I think that online advertising, in general, is overpriced because of this.

I understand that the value proposition of facebook is that they (potentially) can track buyers better. that blog you read about me last month? probably had a facebook 'like' button. Maybe they could then use that to better measure my actual advertising returns?

The biggest problem I see with that proposition is, well, that's a hard problem to solve at all... and not only do they need to solve it, they need to solve it and simplify the results down to the point where your average MBA can understand them.


I wish some insiders in the know would step up here in an unbiased way. Every weighty comments I've heard seems to have come from an emotional or defensive place.

I'm completely outside and absolutely not in the know but it seems to me like (a) professional high risk investors collectively investing $100ms in an industry where companies can be worth $100bs do not make a bubble (the 2001 bubble was in the trillions) and (b) a lot of the typical "bubbly" claims about new economic realities might be true this time.

I think both are evident here. The the former, this is $20m into a company that provides a service to customers that are willing to pay for it, not $200m into something with impossible to value (it could be zero) potential. High risk - yes. Irrational, foolish or systematically risky - I think no.

For the latter, this is a company that has already made an impact in the giant dominated world of financial transactions. The important part is that they did it with very little (relatively) capital input. At a pinch they probably could have done it with less, though maybe more slowly. That is a "new economic realities" type occurrence.
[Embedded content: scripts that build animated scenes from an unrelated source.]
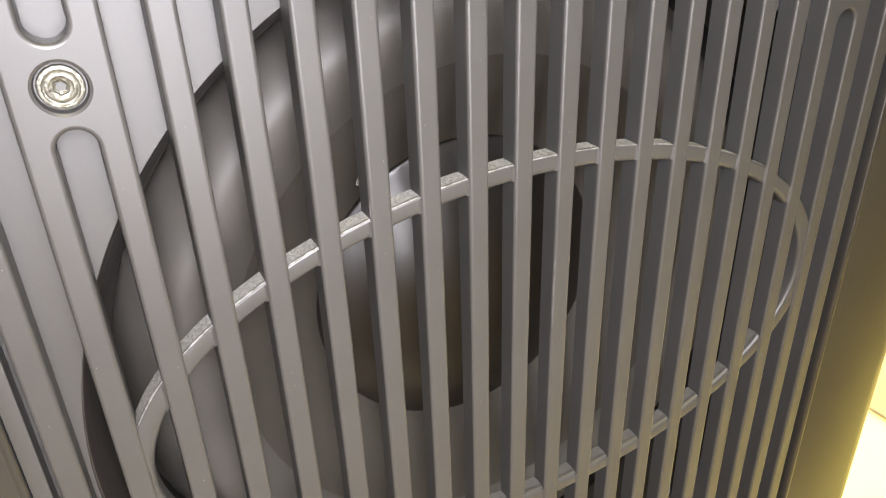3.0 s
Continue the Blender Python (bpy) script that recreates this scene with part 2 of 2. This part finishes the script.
BEAD, SOFT = 0.05, 0.13   # rounding of the ring's outer and inner front corners
AO, BO, AI, BI = 8.62, 4.65, 8.20, 4.28
ring_loops = [oval(AO + 0.01, BO + 0.01, 0.46)]
for a in (90, 72, 54, 36, 18, 0):
    w = BEAD * (1 - math.sin(radians(a)))
    ring_loops.append(oval(AO - w, BO - w, 0.04 + BEAD * (1 - math.cos(radians(a)))))
for a in (0, 18, 36, 54, 72, 90):
    w = SOFT * (1 - math.sin(radians(a)))
    ring_loops.append(oval(AI + w, BI + w, 0.04 + SOFT * (1 - math.cos(radians(a)))))
ring_loops += [oval(AI - 0.01, BI - 0.01, 0.46), oval(AO + 0.01, BO + 0.01, 0.46)]
part("oval_ring", loft(ring_loops), PAINT, grille, "oval stiffening ring behind the slats", angle=30)


# small cast fillets where the ring meets the slats
for k in range(1, 17):
    for top in (1, -1):
        bm = bmesh.new()
        x = k + 0.004
        zs = []
        for xx, inner in ((x - 0.055, True), (x - 0.055, False), (x, True), (x, False)):
            aa, bb = (AI + 0.04, BI + 0.04) if inner else (AO - 0.04, BO - 0.04)
            zs.append(RZ + top * bb * math.sqrt(max(0.0, 1 - ((xx - CX) / aa) ** 2)))
        v = [bm.verts.new(wp(x - 0.055, 0.052, zs[0])), bm.verts.new(wp(x - 0.055, 0.052, zs[1])), bm.verts.new(wp(x, 0.012, zs[2])), bm.verts.new(wp(x, 0.012, zs[3])),
             bm.verts.new(wp(x, 0.08, zs[2])), bm.verts.new(wp(x, 0.08, zs[3]))]
        for f in ((0, 1, 3, 2), (2, 3, 5, 4), (0, 4, 5, 1), (0, 2, 4), (1, 5, 3)):
            bm.faces.new([v[i] for i in f])
        part("ring_fillet", bm, PAINT, grille, smooth=False)


# strips on the ring's upward faces: dust above, a painted lit face below
def ring_strip(a, b, a0, a1, side, front):
    n = 90
    rows = []
    for y in (front, 0.45):
        rows.append([wp(CX + (a + side * 0.006) * math.cos(radians(a0 + (a1 - a0) * i / n)), y, RZ + (b + side * 0.006) * math.sin(radians(a0 + (a1 - a0) * i / n))) for i in range(n + 1)])
    bm = bmesh.new()
    vs = [[bm.verts.new(p) for p in r] for r in rows]
    for i in range(n):
        bm.faces.new((vs[0][i], vs[0][i + 1], vs[1][i + 1], vs[1][i]))
    return bm


part("dust_and_lit_film", ring_strip(AO + 0.01, BO + 0.01, 12, 168, 1, 0.095), DUSTY, grille, "thin grey dust on the ring")
# no dust here: the light on this face is put into the colour
part("dust_and_lit_film", ring_strip(AI - 0.01, BI - 0.01, 192, 348, -1, 0.18), LIT_STRIP, grille, "lighter strip painting the lit upward face of the ring")


# uneven pale line on the ring's worn upper front corner, painting in its highlight
def worn_edge_shine(a, b, a0, a1):
    jitter = random.Random(3)
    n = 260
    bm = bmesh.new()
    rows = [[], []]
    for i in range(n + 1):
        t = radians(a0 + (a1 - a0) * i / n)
        w = 0.004 + 0.013 * jitter.random()
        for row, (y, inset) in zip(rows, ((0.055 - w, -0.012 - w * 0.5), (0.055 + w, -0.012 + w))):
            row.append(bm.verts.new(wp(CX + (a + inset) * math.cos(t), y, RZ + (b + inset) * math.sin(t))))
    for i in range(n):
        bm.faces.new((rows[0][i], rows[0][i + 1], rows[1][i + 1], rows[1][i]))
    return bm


part("worn_edge_shine", worn_edge_shine(AO + 0.012, BO + 0.012, 40, 172), WORN_SHINE, grille, "pale uneven line for the highlight along the ring's worn edge")


# screw bosses and screws
def boss_bm(sx, sz):
    """A block between two slats, with rounded slot ends and a countersunk hole."""
    h = H1
    mid = sx

    def outline(e):
        r = SLOT + e
        xl, xr = mid - SLOT - SW + e, mid + SLOT + SW - e
        pts = [(xr, -h), (xr, h), (mid + r, h)]
        pts += [(mid + r * math.cos(math.pi * i / 12), h - r * math.sin(math.pi * i / 12)) for i in range(1, 12)]
        pts += [(mid - r, h), (xl, h), (xl, -h), (mid - r, -h)]
        pts += [(mid - r * math.cos(math.pi * i / 12), -h + r * math.sin(math.pi * i / 12)) for i in range(1, 12)]
        return pts + [(mid + r, -h)]
    bm = bmesh.new()
    hole = 0.37
    n = 40
    outer = [bm.verts.new(wp(x, 0.0, sz + z)) for x, z in outline(EDGE)]
    ring = [bm.verts.new(wp(mid + (hole + 0.03) * math.cos(2 * math.pi * i / n), 0.0, sz + (hole + 0.03) * math.sin(2 * math.pi * i / n))) for i in range(n)]
    edges = [bm.edges.new((l[i], l[(i + 1) % len(l)])) for l in (outer, ring) for i in range(len(l))]
    bmesh.ops.triangle_fill(bm, edges=edges, use_beauty=True)
    for f in list(bm.faces):
        c = f.calc_center_median()
        if (c - wp(mid, 0, sz)).length < hole * 0.9 * P:
            bm.faces.remove(f)
    steps = [outer] + [[bm.verts.new(wp(x, y, sz + z)) for x, z in outline(e)] for e, y in [(EDGE * (1 - math.sin(radians(a))), EDGE * (1 - math.cos(radians(a)))) for a in (22, 45, 68, 90)] + [(0.0, DF + 0.05)]]
    for p, q in zip(steps, steps[1:]):
        for i in range(len(p)):
            j = (i + 1) % len(p)
            bm.faces.new((p[i], p[j], q[j], q[i]))
    prev = ring
    for rr, yy in ((hole - 0.01, 0.03), (hole - 0.035, 0.15)):
        cur = [bm.verts.new(wp(mid + rr * math.cos(2 * math.pi * i / n), yy, sz + rr * math.sin(2 * math.pi * i / n))) for i in range(n)]
        for i in range(n):
            j = (i + 1) % n
            bm.faces.new((prev[i], prev[j], cur[j], cur[i]))
        prev = cur
    bm.faces.new(prev)
    return bm


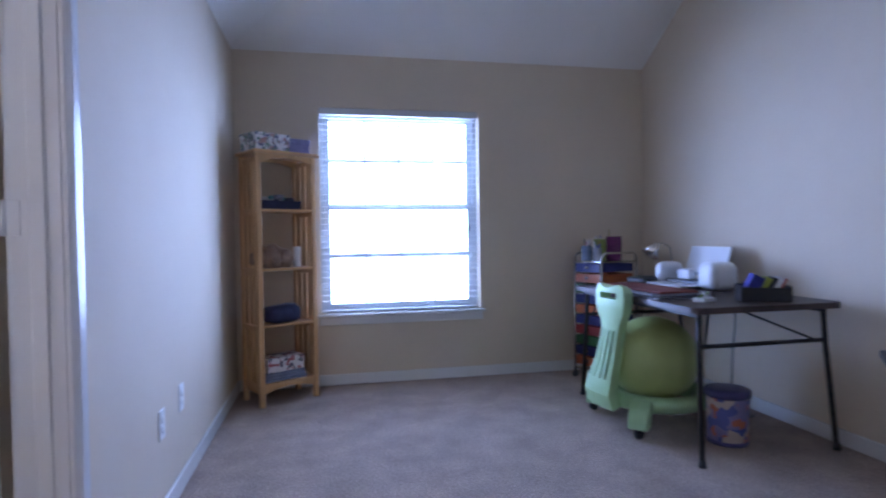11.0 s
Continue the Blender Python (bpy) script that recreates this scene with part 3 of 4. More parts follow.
# faucet
fa = thing("bathroom_faucet", 1.712, -0.757, CT, 2, "oil-rubbed bronze two-handle faucet with curved spout", "faucet")
bm = bmesh.new()
add_box(bm, -0.027, 0.027, -0.078, 0.078, 0, 0.014, r=0.006, seg=2)
part("base_plate", bm, BRONZE, fa)
bm = bmesh.new()
pts = [(0.005, 0, 0.015), (0.004, 0, 0.06), (0.0, 0, 0.105), (-0.012, 0, 0.135), (-0.034, 0, 0.153), (-0.062, 0, 0.155), (-0.084, 0, 0.146), (-0.102, 0, 0.130), (-0.112, 0, 0.116)]
add_tube(bm, pts, [0.022, 0.016, 0.0125, 0.0115, 0.011, 0.012, 0.0145, 0.0185, 0.0205], 14)
part("spout", bm, BRONZE, fa)
bm = bmesh.new()
add_tube(bm, [(0.022, 0, 0.10), (0.024, 0, 0.148)], [0.004, 0.006], 8)
part("lift_rod", bm, BRONZE, fa)
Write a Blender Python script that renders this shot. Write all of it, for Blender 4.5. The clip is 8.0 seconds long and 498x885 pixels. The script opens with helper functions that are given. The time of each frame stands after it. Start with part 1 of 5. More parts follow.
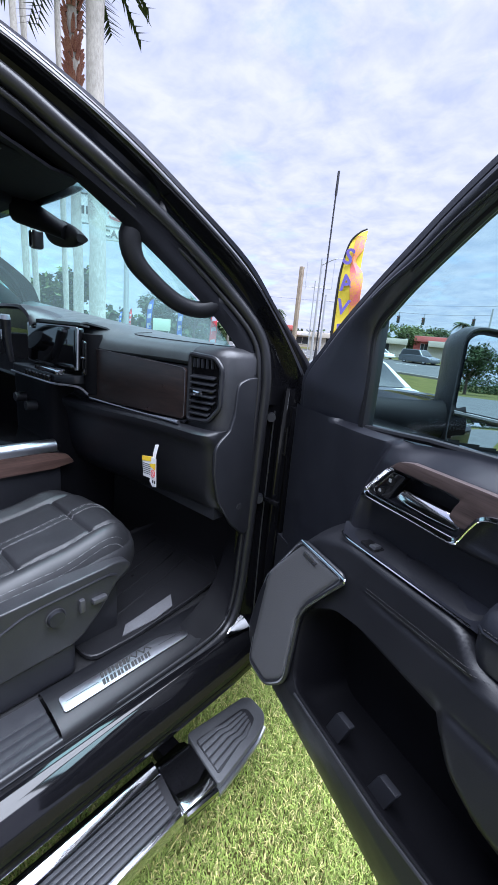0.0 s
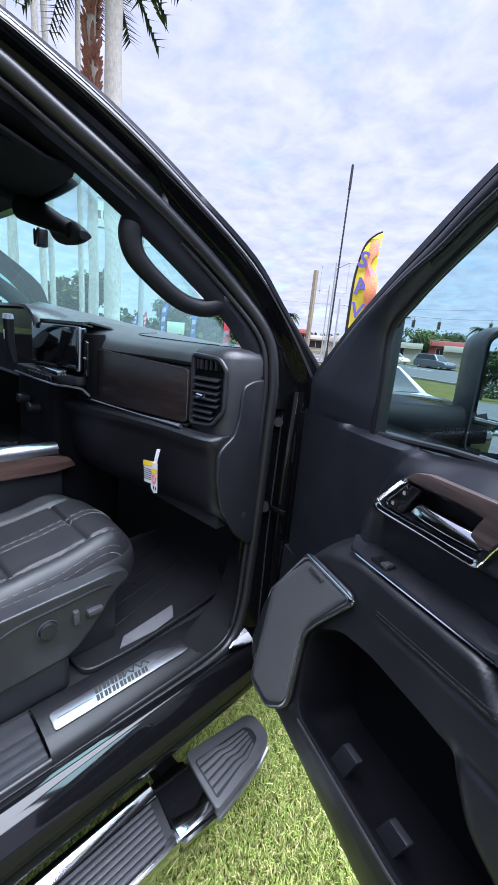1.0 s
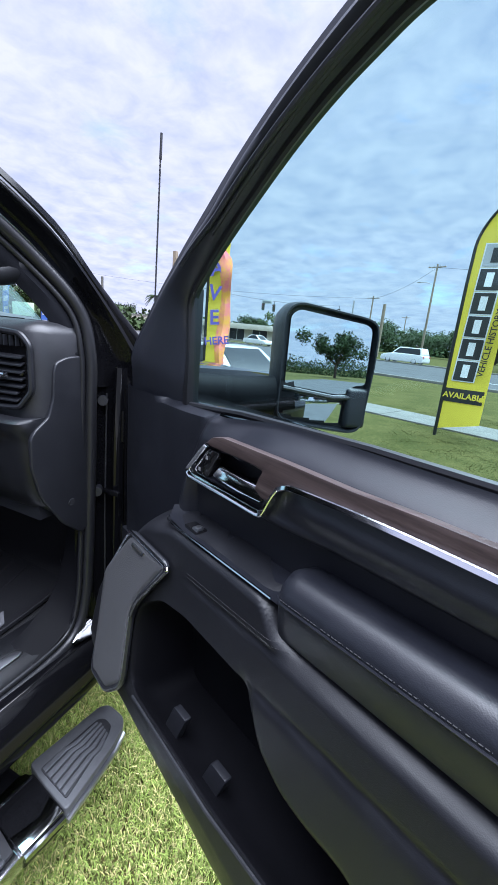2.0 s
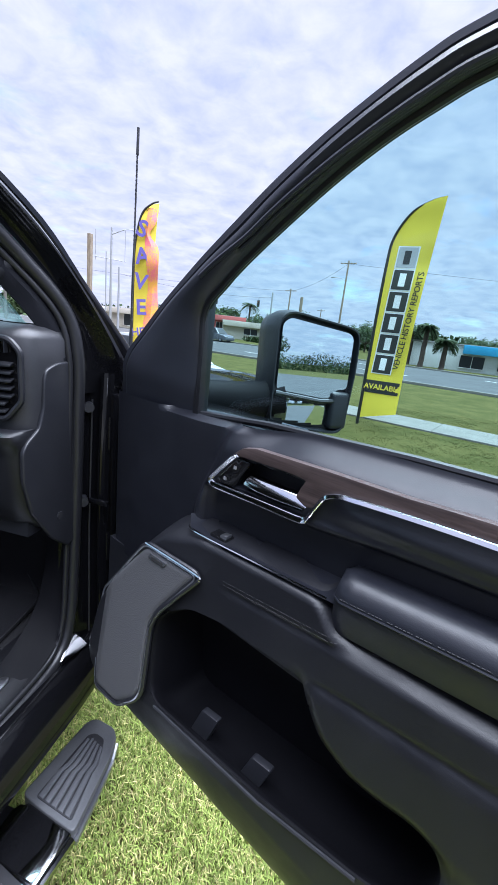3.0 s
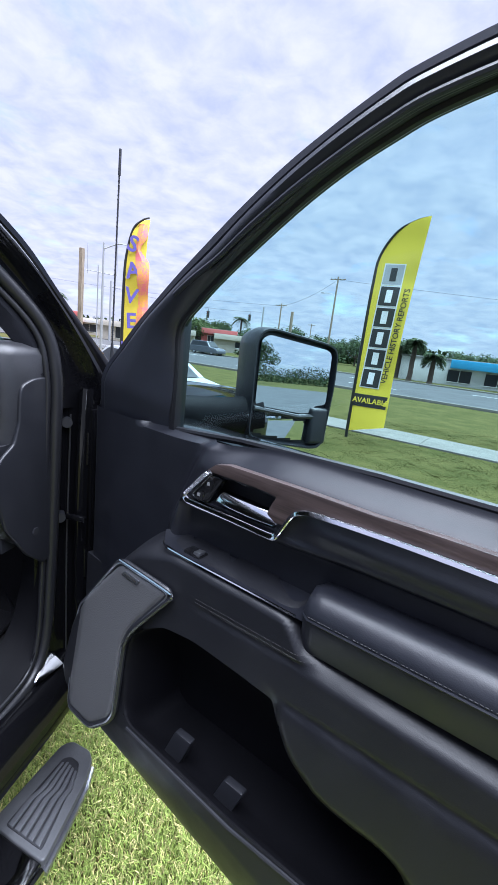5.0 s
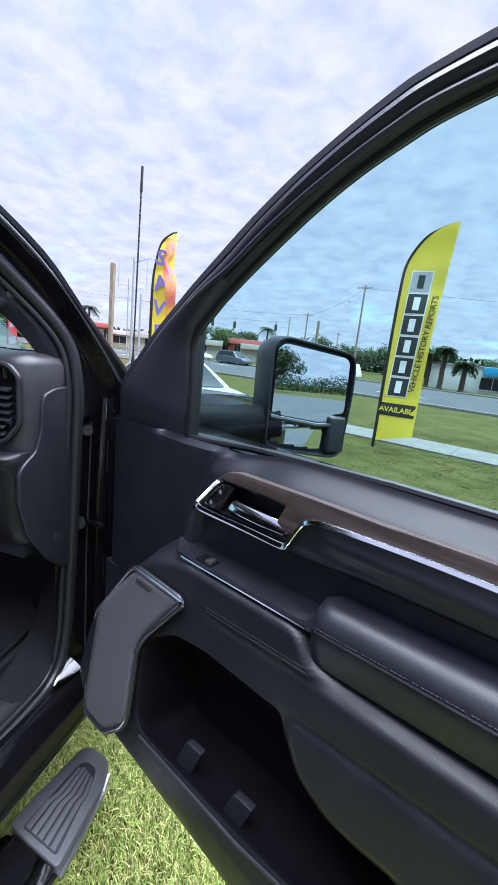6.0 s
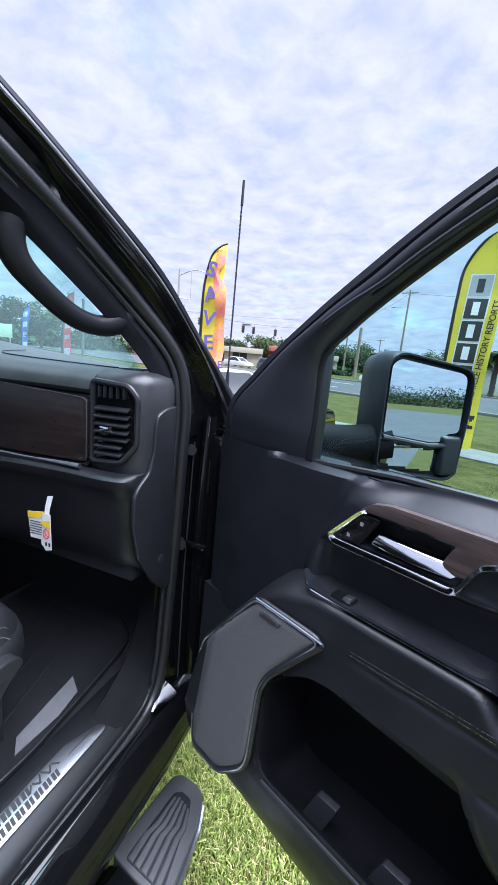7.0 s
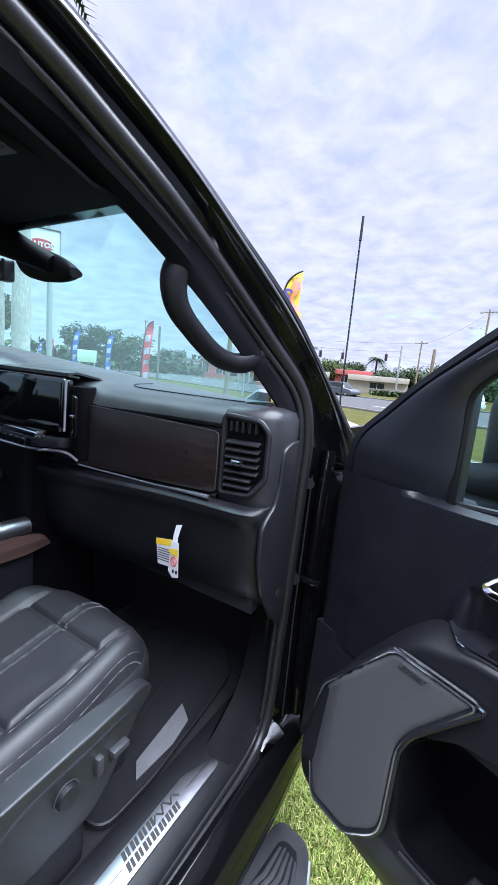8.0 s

Maybe the world's huge credit card companies and banks can be partially replaced with much smaller new companies. Maybe paypal has run its course. Founded with millions by a few smart guys. Growing to massive scale (with the help of $200m investment). Spending 10-15 years in a dwindling cas cow phase and ultimatey being succeeded. Maybe it is viable for companies to exist on a smaller cycle: being founded, creating value and ultimately being outcompeted by new small companies in shorter timespans. etc. etc. That kind of thinking is bubbly in 2000 when its being used to justify $bn valuations for companies that lose money and don't really serve anyone. For a lot of the companies maturing now, they don't really need any justification, but maybe they can be explained this way. Stripe, from what I understand, creates real tangible economic value for its customers, charges for it and creates a lot of surplus value besides. Interestingly it helps other startups exist.

Heinleinian makes the (reasonable) argument that the interdependance (reliance on APIs) makes for economic fragility - investments fail making services fail making other services fail etc. But isn't this economies in general? Most B2C commerce would collapse if Visa & Mastercard went out of business. Construction collapsed when banking fails which collapsed when merchant banking screwed up. Interdependency is economics and overall its pretty robust.


To be clear, I wasn't saying that Stripe and Github receiving funding was a sign there was a bubble. I was responding to the other poster who was saying this was a sign there was _not_ a bubble, to which I'm saying, that's not so clear. (i.e. He's saying A, therefore B. I'm saying A is not therefore B, as opposed to A therefore !B...)

I suppose its possible that Stripe and Github receiving funding will signal to angels that companies seen as having a customer base that is primarily other start-ups are the way to go, and therefore open the floodgates of angel funding further. But maybe not. I really don't have strong feelings about this yet at all (which is why I said "there is an argument to be made" and not something stronger). Like you I'd like to see a discussion about it though. It seems like we're in a rather unprecedented time for new startups which makes it all pretty hard to predict.


Very interesting perspective, I wasn't quite thinking of them as "startup services", but it completely makes sense. They're certainly not wasting the opportunity, but as you said, they're on shaky grounds.